Complexity of a dynamic programming versus memoization in this case?

Question

Here's a little exercise i'm working on about dynamic programming. I have the following function :

I have to program this function with two approaches (top-down with memoization and bottom-up).

Here's what I currently do for bottom up:

    public static int functionBottomUp (int n){
            int [] array = new int[n+1];
            array[0] = 1;
            for(int i = 1; i < array.length; i++){
                if(i == 1)
                    array[i] = array[i - 1];
                else {
                    for(int p = 0; p < i; p ++)
                        array[i] += array[p];
                }
            }
            return array[n];
   }

And for memoization :

public static int functionMemoization(int n){
        int[] array = new int[n+1];     
        for(int i = 0; i < n; i++)
            array[i] = 0;
        return compute(array, n);
    }

    private static int compute(int[] array, int n){
        int ans = 0;
        if(array[n] > 0)
            return array[n];
        if(n == 0 || n == 1)
            ans = 1;
        else 
            for(int i = 0; i < n; i++)
                ans += compute(array, i);
        array[n] = ans;
        return array[n];
    }

---

I get correct outputs for both but now i'm struggling myself to calculate the complexities of both.

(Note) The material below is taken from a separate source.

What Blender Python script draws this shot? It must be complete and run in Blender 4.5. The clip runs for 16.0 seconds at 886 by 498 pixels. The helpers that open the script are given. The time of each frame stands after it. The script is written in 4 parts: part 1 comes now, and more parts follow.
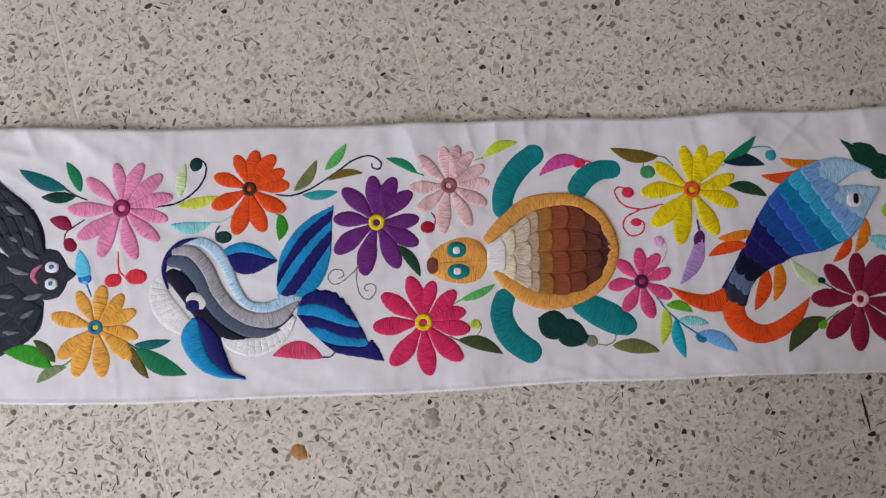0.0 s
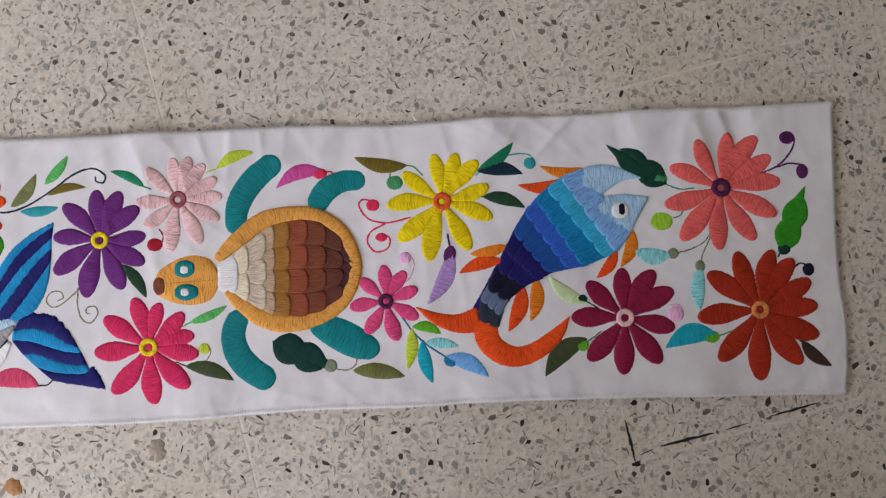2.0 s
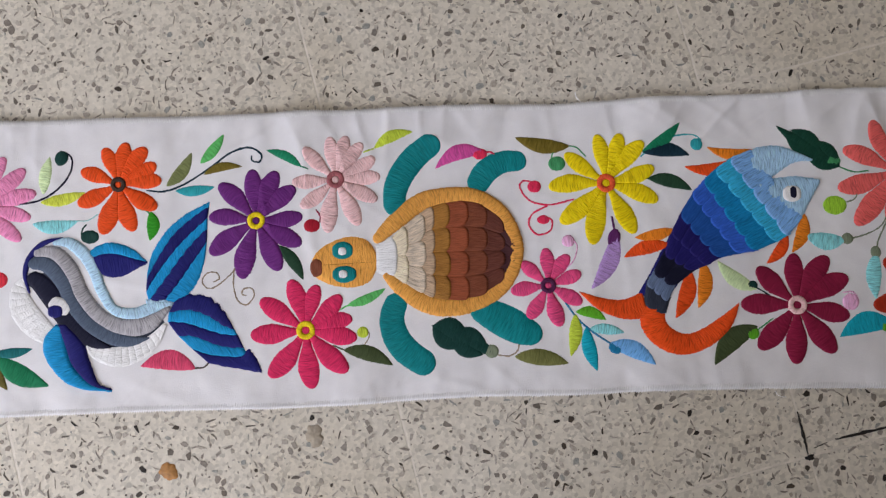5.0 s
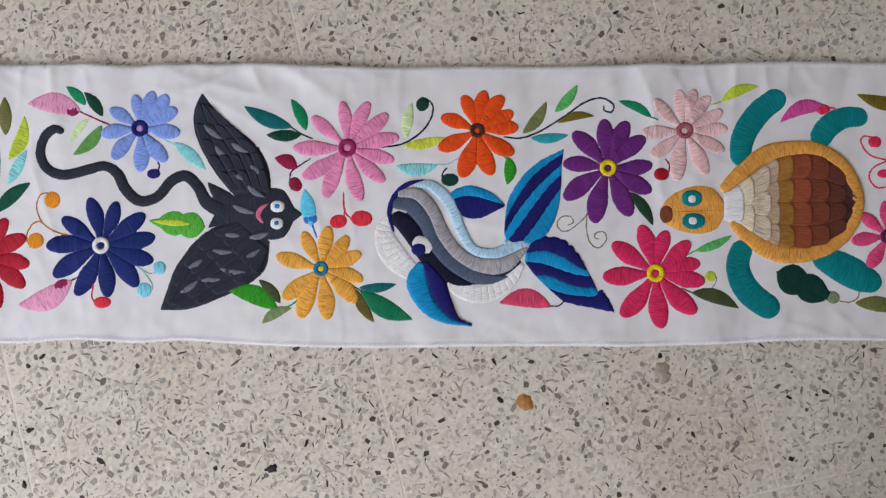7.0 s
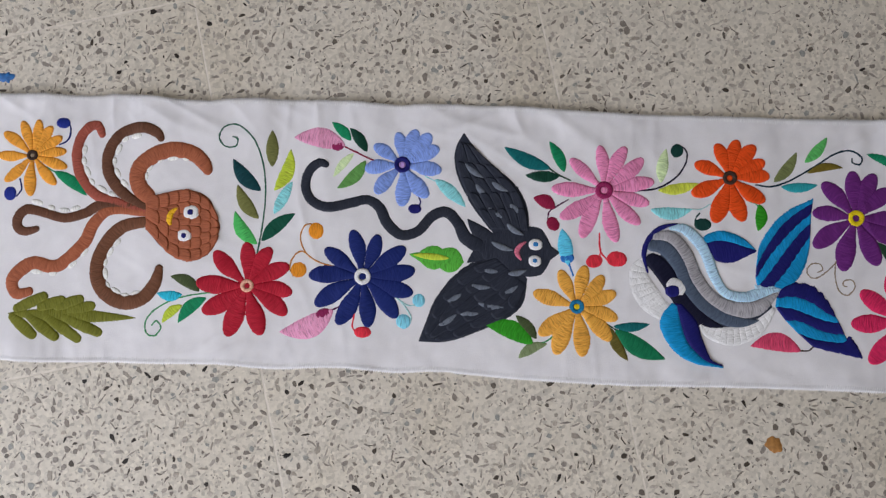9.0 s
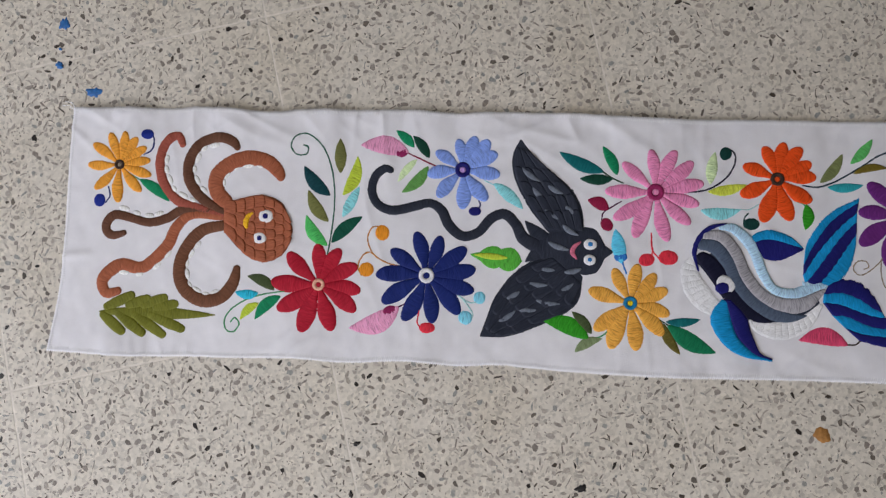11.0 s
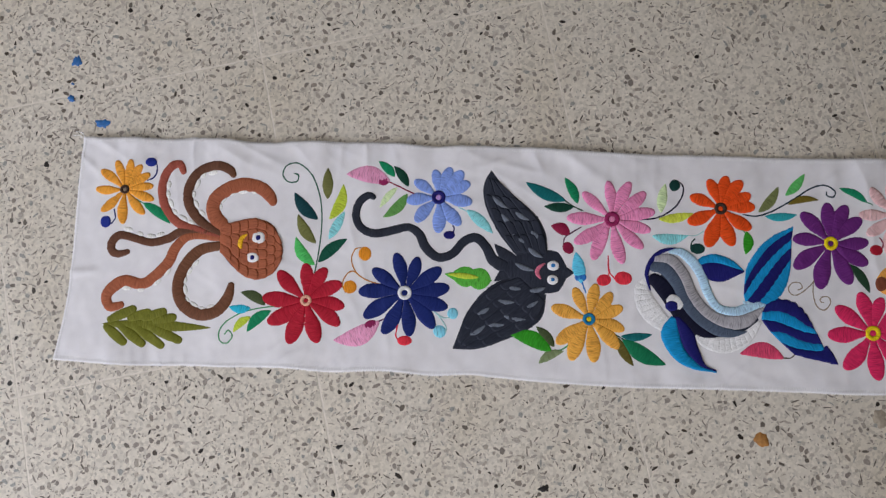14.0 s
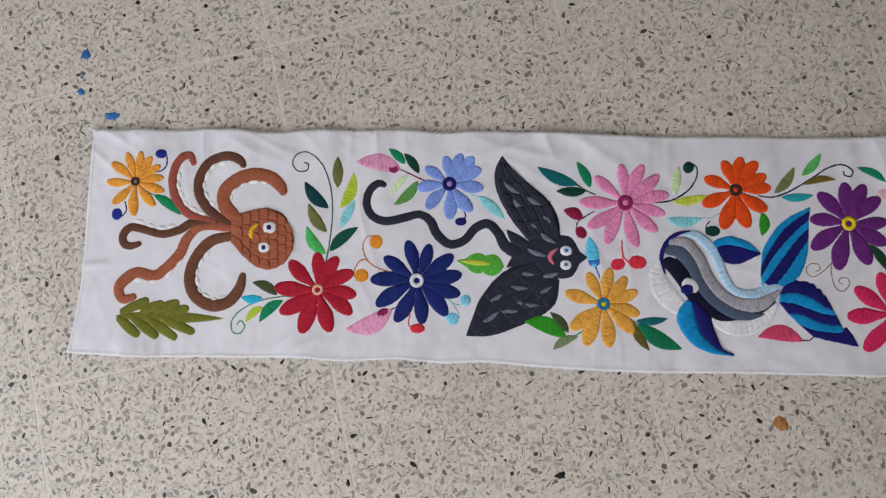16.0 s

First the complexity of f(n) is 2^n because f(3) make 7 calls to f(0) and f(4) make 15 calls to f(0) (I know this is not a formal proof but this is just to give me an idea).

But now i'm stuck for calculating the complexity of both functions.

---

Bottom-Up :

I would say that the complexity is O(n) (because of the for(int i = 1; i < array.length; i++)) but there is this inner loop for(int p = 0; p < i; p ++) and I don't know if this modifies the complexity.

Memoization :

Clearly this is a most O(n) because of the first loop which initialize the array. But I don't know how the compute function could modify this complexity.

Could someone clarify this for me ?

Answer 1

Let's take a look at your functions. Here's the bottom-up DP version:

public static int functionBottomUp (int n){
        int [] array = new int[n+1];
        array[0] = 1;
        for(int i = 1; i < array.length; i++){
            if(i == 1)
                array[i] = array[i - 1];
            else {
                for(int p = 0; p < i; p ++)
                    array[i] += array[p];
            }
        }
        return array[n];
}

To count up the work that's being done, we can look at how much work is required to complete loop iteration i for some arbitrary i. Notice that if i = 1, the work done is O(1). Otherwise, the loop runtime is taken up by this part here:

for(int p = 0; p < i; p ++)
    array[i] += array[p];

The time complexity of this loop is proportional to i. This means that loop iteration i does (more or less) i work. Therefore, the total work done is (approximately)

1 + 2 + 3 + ... + n = Θ(n²)

So the runtime here is Θ(n²) rather than O(n) as you conjectured in your question.

Now, let's look at the top-down version:

public static int functionMemoization(int n){
    int[] array = new int[n+1];     
    for(int i = 0; i < n; i++)
        array[i] = 0;
    return compute(array, n);
}

private static int compute(int[] array, int n){
    int ans = 0;
    if(array[n] > 0)
        return array[n];
    if(n == 0 || n == 1)
        ans = 1;
    else 
        for(int i = 0; i < n; i++)
            ans += compute(array, i);
    array[n] = ans;
    return array[n];
}

You initially do Θ(n) work to zero out the array, then call compute to compute all the values. You're eventually going to fill in all of array with values and will do so exactly once per array element, so one way to determine the time complexity is to determine, for each array entry, how much work is required to fill it. In this case, the work done is determined by this part:

for(int i = 0; i < n; i++)
    ans += compute(array, i);

Since you're memoizing values, when determining the work required to evaluate the function on value n, we can pretend each recursive call takes time O(1); the actual work will be accounted for when we sum up across all n. As before, the work here done is proportional to n. Therefore, since n ranges from 1 to n, the work done is roughly

1 + 2 + 3 + ... + n = Θ(n²)

Which again is more work than your estimated O(n).

However, there is a much faster way to evaluate this recurrence. Look at the first few values of f(n):

• f(0) = 1
• f(1) = 1
• f(2) = 2
• f(3) = 4
• f(4) = 8
• f(5) = 16
• ...
• f(n) = 2^n-1

Therefore, we get that

• f(0) = 1
• f(n) = 2^n-1 if n > 0

Therefore, the following function evaluates f time:

int f(int n) {
    return n == 0? 1 : 1 << (n - 1);
}

Assuming that you're working with fixed-sized integers (say, 32-bit or 64-bit integers), this takes time O(1). If you're working with arbitrary-precision integers, this will take time Θ(n) because you can't express 2^n-1 without writing out Θ(n) bits, but if we're operating under this assumption the runtimes for the original code would also need to be adjusted to factor in the costs of the additions. For simplicity, I'm going to ignore it or leave it as an exercise to the reader. ^_^

Hope this helps!